1 JPLeRouzic 2 6/26/2025, 8:12:03 AM
There is a useful feature in DeepSeek that isn't present in other commercial LLMs. It displays its internal "thinking" process. I wonder what technological aspect makes this possible. Do several LLMs communicate with each other before providing a solution? Are there different roles within these LLMs, such as some proposing solutions, others contradicting or offering alternative viewpoints, or reminding of overlooked aspects?

Comments (2)

123yawaworht456 · 8h ago
>Do several LLMs communicate with each other before providing a solution?

no

>I wonder what technological aspect makes this possible.

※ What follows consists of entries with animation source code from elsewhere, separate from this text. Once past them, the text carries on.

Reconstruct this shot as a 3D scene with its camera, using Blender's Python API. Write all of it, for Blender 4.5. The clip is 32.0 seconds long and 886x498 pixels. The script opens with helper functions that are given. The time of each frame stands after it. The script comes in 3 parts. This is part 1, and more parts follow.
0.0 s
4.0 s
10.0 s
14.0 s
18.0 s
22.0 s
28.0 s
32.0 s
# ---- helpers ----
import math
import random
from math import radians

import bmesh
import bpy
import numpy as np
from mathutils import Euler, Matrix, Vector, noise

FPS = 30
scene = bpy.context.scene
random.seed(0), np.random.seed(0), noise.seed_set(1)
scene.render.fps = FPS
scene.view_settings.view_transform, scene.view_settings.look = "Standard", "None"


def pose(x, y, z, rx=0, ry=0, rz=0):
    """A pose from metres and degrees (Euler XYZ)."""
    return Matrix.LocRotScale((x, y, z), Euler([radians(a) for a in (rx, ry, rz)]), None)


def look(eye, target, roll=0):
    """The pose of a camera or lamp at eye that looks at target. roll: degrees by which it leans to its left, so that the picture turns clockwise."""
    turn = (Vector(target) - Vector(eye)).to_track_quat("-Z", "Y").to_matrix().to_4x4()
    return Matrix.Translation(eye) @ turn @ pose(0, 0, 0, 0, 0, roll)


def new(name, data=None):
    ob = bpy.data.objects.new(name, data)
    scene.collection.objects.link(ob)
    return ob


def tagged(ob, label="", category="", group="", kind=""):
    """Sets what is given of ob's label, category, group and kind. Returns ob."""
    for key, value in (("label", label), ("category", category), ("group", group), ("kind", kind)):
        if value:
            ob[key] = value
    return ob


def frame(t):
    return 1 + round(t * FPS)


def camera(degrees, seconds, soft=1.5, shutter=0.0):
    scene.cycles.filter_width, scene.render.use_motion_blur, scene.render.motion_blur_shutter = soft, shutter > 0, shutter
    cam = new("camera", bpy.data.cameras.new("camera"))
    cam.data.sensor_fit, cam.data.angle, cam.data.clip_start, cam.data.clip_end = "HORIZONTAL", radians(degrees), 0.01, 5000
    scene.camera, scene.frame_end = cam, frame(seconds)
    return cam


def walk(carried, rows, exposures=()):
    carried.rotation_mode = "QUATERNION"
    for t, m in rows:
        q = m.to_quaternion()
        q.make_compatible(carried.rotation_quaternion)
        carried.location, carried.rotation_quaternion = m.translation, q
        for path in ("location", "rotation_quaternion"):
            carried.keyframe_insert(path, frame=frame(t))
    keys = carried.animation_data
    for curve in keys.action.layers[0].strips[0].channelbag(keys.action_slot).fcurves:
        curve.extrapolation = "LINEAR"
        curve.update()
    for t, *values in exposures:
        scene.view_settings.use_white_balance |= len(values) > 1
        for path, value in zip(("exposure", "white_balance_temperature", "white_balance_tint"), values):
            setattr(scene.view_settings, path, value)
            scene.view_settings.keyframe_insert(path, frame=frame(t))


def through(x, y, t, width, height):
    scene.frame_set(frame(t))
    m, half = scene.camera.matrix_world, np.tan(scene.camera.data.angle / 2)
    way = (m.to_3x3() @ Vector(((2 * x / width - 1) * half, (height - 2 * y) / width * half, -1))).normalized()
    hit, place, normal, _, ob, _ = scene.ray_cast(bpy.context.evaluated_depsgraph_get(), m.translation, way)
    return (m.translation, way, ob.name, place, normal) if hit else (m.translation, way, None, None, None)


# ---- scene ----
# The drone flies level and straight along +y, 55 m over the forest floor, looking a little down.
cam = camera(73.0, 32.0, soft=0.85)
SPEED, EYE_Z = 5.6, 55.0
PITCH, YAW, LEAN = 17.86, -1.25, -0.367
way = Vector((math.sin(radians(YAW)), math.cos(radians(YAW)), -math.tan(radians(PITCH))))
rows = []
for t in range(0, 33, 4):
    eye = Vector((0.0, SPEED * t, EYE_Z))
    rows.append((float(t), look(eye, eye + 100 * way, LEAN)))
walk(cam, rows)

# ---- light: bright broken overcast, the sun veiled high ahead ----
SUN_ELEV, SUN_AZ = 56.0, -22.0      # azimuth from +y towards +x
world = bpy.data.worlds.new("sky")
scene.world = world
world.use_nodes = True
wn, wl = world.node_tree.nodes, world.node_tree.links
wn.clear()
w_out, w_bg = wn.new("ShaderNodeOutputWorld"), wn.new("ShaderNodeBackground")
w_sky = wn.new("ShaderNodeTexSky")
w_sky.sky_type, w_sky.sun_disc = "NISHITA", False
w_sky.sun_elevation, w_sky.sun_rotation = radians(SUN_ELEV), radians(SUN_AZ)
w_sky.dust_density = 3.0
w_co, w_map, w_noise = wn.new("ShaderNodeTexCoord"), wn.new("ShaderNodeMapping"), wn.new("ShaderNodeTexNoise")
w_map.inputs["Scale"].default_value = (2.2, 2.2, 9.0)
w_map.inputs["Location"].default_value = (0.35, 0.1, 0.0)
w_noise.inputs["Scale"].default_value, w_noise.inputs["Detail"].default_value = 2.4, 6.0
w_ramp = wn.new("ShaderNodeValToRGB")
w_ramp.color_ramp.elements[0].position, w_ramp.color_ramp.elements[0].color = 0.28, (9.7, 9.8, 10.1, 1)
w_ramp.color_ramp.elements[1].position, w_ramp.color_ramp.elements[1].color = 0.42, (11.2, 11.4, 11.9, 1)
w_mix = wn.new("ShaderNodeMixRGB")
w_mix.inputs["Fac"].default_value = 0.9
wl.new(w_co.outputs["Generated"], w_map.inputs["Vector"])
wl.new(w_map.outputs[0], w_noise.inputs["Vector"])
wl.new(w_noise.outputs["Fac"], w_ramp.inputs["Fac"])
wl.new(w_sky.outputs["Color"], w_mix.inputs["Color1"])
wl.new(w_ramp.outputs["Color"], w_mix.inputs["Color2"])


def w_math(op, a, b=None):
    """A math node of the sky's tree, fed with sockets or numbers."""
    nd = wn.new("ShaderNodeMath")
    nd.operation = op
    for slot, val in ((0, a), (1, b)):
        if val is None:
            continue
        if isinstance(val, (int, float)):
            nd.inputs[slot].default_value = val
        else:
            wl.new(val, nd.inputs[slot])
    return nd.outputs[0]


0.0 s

one of its training datasets (prioritized somehow over the rest of them) contains a large number of examples emulating the thinking process within <think></think> tags before providing an output. the model then emulates it at runtime.

JPLeRouzic · 2h ago
Thank you for taking the time to answer. However I am not sure the answer is "NO" because DeepSeek has a particular technique in their architecture. To cite this blog [0]:

"Modern large language models (LLMs) started introducing a layer called “Mixture of Experts” (MoE) in their Transformer blocks to scale parameter count without linearly increasing compute. This is typically done through top-k (often k=2) “expert routing”, where each token is dispatched to two specialized feed-forward networks (experts) out of a large pool.

A naive GPU cluster implementation would be to place each expert on a separate device and have the router dispatch to the selected experts during inference. But this would have all the non-active experts idle on the expensive GPUs.

GShard, 2021 introduced the concept of sharding these feed-forward (FF) experts across multiple devices, so that each device"

[0] https://www.kernyan.com/hpc,/cuda/2025/02/26/Deepseek_V3_R1_...